With the Supreme Court unequivocally concluding that late Chief Minister Jayalalithaa had conspired with V.K. Sasikala and two others to amass wealth disproportionate to her known sources of income, a controversy is brewing over the use of Jayalalithaa’s images in Government schemes and Departments.
Questions are being raised about the propriety of using her photos in State-sponsored schemes, though by virtue of her death, the Supreme Court had held that charges against her would stand abated.
When Chief Minister Edappadi K. Palaniswami addressed his first press meet at the Secretariat on Monday, a portrait of Jayalalithaa was conspicuous on his table.
Retired civil servant M.G. Devasahayam, an advocate of the concept of probity in public life, terms the situation as “obnoxious and disgusting.” He asserts that framers of the Constitution or law would not have imagined that the photographs of a deemed convict would be kept at government offices one day.
‘Not prohibited by law’
K.T. Rajenthira Bhalaji, who has been a Minister for over five years and who is now holding the portfolio of Milk and Dairy Development, argues that neither law nor the courts have prohibited the use of Jayalalithaa’s portraits.

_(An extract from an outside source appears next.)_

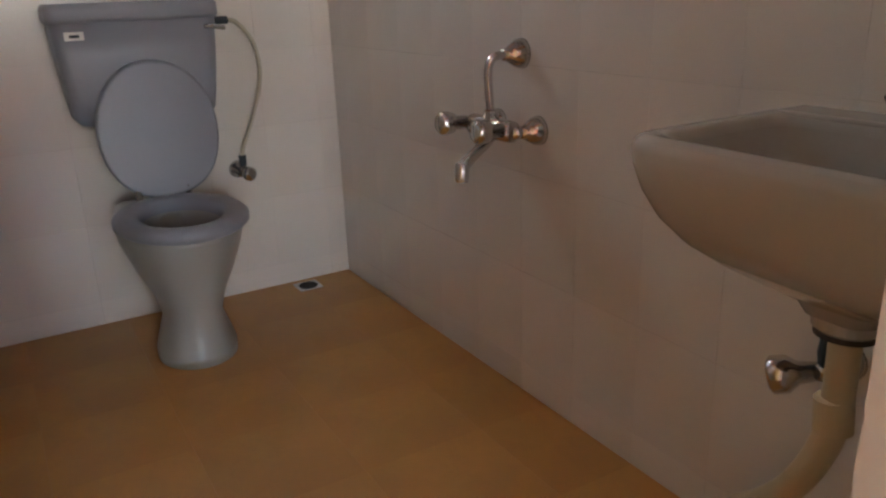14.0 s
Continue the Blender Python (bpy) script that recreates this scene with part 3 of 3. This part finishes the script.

Incidentally, in 2014, when Jayalalithaa was convicted by a Special Court in Bengaluru in the same case, DMK MLA T.R.B. Rajaa had moved the Madras High Court seeking a direction restraining the authorities from using her photos in Government schemes, departments and functions.
Nothing much happened and Jayalalithaa returned to office after being acquitted by the Karnataka High Court.
Justifying the images of the late leader, Mr. Rajenthira Bhalaji makes a rather weird comparison and asks, “Were not Mahatma Gandhi and ‘Netaji’ Subhas Chandra Bose held by the British regime for breaking the law of the day? Are we not keeping their portraits at government offices?”
Countering him, D. Jagadeesan, social activist and former president of the State unit of the Lok Satta, points out that Mahatma Gandhi and ‘Netaji’ were not convicted for corruption. The British regime had held them guilty for their political campaigns.